_Aim of the exercise_
Review the material and extract every line in which the word "this" occurs.

_Record set_
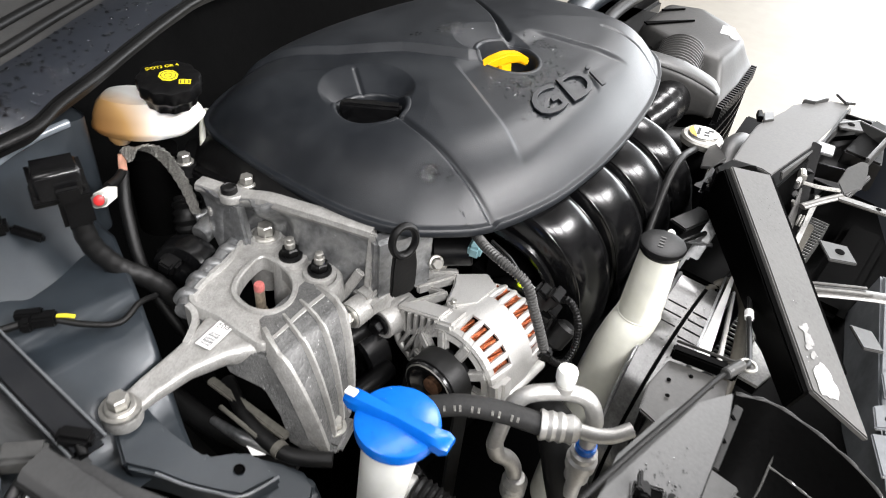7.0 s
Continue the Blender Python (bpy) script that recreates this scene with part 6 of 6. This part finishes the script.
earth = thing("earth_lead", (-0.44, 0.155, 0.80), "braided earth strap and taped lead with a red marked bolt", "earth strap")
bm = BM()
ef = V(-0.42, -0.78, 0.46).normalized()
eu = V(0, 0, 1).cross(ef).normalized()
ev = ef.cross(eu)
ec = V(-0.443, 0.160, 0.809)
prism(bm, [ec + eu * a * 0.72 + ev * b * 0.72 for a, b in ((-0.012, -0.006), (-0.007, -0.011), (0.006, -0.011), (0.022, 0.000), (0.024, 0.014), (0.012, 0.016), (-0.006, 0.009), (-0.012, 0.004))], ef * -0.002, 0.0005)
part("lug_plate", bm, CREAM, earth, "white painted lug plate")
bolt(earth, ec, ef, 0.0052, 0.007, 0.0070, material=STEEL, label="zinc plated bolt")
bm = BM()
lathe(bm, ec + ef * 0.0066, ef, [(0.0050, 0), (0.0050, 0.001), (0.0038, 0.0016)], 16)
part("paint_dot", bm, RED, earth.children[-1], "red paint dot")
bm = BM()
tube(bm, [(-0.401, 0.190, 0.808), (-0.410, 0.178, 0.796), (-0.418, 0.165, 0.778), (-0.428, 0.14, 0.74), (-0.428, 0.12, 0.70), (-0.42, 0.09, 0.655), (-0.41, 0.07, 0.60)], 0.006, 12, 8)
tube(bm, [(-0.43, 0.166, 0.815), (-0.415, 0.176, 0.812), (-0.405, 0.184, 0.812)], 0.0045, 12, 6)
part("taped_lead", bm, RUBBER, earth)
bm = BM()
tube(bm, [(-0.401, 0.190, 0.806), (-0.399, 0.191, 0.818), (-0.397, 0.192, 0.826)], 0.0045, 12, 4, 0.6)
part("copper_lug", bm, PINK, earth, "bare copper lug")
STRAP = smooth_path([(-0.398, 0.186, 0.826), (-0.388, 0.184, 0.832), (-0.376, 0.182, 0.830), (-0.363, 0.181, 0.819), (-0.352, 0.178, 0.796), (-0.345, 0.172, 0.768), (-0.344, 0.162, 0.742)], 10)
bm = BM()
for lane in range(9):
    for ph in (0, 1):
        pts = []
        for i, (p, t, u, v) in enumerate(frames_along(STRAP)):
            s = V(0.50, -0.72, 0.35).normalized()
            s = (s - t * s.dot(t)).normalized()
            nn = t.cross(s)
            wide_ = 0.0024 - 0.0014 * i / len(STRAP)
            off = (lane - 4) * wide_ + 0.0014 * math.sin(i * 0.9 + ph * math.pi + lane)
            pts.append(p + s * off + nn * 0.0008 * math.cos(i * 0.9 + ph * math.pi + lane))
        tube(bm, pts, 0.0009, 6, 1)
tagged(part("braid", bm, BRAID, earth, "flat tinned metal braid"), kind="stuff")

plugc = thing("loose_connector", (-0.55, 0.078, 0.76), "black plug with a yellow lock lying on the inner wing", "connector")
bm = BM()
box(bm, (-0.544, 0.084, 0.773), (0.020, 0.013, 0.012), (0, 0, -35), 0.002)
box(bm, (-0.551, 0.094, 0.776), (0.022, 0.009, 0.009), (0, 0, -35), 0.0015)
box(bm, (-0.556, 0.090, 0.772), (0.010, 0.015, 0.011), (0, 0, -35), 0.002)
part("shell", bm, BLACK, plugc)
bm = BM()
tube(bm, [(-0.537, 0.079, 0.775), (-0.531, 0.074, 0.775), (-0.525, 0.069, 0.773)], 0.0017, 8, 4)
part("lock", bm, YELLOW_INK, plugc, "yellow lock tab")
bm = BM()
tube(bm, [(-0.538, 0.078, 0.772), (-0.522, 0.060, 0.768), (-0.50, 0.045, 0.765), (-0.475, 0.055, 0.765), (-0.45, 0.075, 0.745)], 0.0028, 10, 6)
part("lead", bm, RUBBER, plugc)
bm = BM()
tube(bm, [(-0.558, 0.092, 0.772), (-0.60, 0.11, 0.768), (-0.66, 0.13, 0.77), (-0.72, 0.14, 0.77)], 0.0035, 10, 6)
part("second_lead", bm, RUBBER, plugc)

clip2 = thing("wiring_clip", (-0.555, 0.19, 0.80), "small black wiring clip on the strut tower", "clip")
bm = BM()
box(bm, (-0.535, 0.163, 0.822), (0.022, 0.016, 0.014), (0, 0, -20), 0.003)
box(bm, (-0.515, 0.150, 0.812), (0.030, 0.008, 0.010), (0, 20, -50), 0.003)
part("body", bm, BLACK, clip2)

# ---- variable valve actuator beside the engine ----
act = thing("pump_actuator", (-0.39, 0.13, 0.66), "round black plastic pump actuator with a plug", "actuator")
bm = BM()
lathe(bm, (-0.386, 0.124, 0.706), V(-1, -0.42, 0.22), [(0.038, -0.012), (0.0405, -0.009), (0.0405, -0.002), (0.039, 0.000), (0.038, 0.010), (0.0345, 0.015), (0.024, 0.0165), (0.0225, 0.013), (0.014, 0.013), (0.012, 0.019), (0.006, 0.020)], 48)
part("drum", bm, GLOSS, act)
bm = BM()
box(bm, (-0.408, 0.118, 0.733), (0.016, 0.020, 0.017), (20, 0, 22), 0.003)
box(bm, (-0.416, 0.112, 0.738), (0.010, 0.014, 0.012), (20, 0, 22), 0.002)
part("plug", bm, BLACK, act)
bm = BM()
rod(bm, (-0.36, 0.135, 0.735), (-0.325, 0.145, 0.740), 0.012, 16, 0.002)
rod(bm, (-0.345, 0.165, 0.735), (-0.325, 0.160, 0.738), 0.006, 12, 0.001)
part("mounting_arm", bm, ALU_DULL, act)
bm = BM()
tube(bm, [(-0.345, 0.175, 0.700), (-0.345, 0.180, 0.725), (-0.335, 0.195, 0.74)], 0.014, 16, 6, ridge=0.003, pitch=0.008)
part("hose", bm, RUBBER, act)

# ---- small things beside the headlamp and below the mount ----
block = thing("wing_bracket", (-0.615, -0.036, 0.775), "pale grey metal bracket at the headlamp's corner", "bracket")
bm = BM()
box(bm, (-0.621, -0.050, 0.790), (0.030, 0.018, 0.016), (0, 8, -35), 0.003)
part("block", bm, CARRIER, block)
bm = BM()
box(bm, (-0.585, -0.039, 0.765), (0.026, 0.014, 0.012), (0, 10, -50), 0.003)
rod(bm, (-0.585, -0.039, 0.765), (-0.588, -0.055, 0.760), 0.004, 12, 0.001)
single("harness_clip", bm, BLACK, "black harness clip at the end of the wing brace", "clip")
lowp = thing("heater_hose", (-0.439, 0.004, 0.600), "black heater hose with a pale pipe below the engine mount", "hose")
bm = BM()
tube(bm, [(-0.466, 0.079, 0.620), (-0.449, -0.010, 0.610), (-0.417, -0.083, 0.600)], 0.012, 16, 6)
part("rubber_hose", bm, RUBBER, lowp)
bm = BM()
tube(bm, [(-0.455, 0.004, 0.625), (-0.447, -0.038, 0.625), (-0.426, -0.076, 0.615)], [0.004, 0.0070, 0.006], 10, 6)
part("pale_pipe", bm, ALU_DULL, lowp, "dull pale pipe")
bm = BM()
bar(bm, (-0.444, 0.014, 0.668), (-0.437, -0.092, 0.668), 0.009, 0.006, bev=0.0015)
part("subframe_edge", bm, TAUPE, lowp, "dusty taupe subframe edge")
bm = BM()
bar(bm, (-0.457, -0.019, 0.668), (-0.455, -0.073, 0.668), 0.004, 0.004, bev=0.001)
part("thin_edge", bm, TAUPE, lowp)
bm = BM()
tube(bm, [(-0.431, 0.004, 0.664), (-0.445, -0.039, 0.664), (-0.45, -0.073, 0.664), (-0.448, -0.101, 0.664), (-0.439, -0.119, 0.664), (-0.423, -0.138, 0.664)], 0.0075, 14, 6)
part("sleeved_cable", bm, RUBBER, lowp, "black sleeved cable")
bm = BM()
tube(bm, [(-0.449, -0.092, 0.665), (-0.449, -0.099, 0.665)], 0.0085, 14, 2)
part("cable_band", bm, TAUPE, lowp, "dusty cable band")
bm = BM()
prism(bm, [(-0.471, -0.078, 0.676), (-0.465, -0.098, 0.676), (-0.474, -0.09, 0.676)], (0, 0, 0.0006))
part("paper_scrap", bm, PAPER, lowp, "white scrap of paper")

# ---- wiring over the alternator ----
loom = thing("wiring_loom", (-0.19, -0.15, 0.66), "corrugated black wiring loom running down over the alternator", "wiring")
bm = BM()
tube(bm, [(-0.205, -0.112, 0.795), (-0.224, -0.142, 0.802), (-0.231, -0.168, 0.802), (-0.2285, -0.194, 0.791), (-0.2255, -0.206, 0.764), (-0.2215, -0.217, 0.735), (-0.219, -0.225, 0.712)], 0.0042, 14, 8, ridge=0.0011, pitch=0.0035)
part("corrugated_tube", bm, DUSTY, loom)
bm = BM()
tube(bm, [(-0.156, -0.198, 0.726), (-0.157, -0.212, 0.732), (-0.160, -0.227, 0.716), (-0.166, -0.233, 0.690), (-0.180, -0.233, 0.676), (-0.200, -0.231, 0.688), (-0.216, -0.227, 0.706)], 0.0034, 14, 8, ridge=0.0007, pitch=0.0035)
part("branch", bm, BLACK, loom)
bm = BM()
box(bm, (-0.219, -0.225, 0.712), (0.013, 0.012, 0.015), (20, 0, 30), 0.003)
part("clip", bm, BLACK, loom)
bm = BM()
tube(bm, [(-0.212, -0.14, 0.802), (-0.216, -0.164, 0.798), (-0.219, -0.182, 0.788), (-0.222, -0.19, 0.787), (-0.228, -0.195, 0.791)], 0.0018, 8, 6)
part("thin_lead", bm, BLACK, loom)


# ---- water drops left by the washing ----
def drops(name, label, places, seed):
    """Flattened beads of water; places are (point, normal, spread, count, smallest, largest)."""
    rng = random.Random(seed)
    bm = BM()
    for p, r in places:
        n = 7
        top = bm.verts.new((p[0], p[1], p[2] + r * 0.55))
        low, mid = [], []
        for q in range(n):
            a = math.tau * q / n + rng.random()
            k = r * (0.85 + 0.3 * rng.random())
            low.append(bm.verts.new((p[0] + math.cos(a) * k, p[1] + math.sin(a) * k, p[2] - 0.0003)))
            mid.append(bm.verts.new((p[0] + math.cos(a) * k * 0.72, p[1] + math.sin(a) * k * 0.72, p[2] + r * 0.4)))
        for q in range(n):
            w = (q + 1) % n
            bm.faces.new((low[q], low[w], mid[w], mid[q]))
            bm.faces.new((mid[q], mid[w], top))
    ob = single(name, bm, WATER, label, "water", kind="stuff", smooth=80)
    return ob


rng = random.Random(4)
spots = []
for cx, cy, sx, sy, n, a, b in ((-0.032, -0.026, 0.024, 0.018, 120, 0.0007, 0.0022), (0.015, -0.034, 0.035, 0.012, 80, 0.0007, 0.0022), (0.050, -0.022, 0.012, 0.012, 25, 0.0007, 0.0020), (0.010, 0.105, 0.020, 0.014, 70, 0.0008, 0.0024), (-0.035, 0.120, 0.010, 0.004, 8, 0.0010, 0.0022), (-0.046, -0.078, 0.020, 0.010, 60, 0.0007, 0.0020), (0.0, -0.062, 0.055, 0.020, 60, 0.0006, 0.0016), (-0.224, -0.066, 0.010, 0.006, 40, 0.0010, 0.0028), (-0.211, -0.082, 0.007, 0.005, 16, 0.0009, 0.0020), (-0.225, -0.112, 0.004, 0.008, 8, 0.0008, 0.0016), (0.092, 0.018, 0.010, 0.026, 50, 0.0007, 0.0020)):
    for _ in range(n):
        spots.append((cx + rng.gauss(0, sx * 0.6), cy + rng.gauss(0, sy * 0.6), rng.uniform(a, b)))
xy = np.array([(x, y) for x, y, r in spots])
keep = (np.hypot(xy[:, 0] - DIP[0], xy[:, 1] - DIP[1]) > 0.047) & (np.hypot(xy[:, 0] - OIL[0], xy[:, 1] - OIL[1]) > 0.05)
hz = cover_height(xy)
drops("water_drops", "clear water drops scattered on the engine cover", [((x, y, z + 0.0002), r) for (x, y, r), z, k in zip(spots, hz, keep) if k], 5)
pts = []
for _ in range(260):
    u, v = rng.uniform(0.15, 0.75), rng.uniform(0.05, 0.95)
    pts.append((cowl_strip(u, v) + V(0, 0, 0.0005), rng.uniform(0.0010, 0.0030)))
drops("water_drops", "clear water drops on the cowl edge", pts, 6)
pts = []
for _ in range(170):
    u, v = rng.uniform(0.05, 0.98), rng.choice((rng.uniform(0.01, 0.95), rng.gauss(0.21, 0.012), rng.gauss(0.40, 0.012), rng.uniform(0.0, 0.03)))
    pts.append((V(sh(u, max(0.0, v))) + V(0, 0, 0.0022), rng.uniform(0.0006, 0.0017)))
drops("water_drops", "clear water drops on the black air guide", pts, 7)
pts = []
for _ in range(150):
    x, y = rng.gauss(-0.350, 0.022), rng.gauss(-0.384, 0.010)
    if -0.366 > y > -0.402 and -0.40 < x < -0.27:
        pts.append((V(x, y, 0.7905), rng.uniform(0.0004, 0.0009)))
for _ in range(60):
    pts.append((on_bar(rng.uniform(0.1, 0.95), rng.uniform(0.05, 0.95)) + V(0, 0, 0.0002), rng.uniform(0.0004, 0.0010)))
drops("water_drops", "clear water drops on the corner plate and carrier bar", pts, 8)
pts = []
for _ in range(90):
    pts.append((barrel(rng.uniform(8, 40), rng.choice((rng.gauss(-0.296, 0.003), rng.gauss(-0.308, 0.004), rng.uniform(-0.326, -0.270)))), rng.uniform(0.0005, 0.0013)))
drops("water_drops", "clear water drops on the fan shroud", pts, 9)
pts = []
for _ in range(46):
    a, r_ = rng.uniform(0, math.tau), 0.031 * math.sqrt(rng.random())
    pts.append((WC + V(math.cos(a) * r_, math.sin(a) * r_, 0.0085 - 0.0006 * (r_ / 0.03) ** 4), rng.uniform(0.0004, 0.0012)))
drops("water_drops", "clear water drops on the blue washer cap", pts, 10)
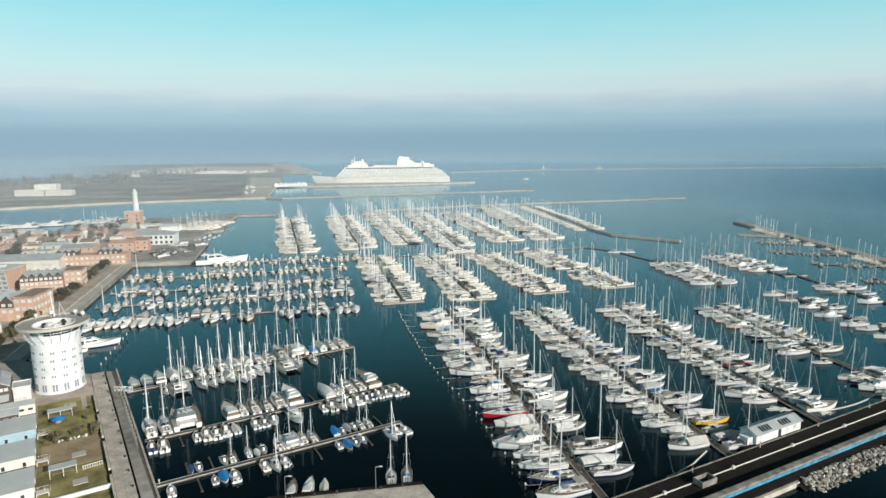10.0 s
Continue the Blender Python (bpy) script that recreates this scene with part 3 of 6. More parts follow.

_Finished answer_
Continue the Blender Python (bpy) script that recreates this scene with part 6 of 6. This part finishes the script.
Continue the Blender Python (bpy) script that recreates this scene with part 3 of 6. More parts follow.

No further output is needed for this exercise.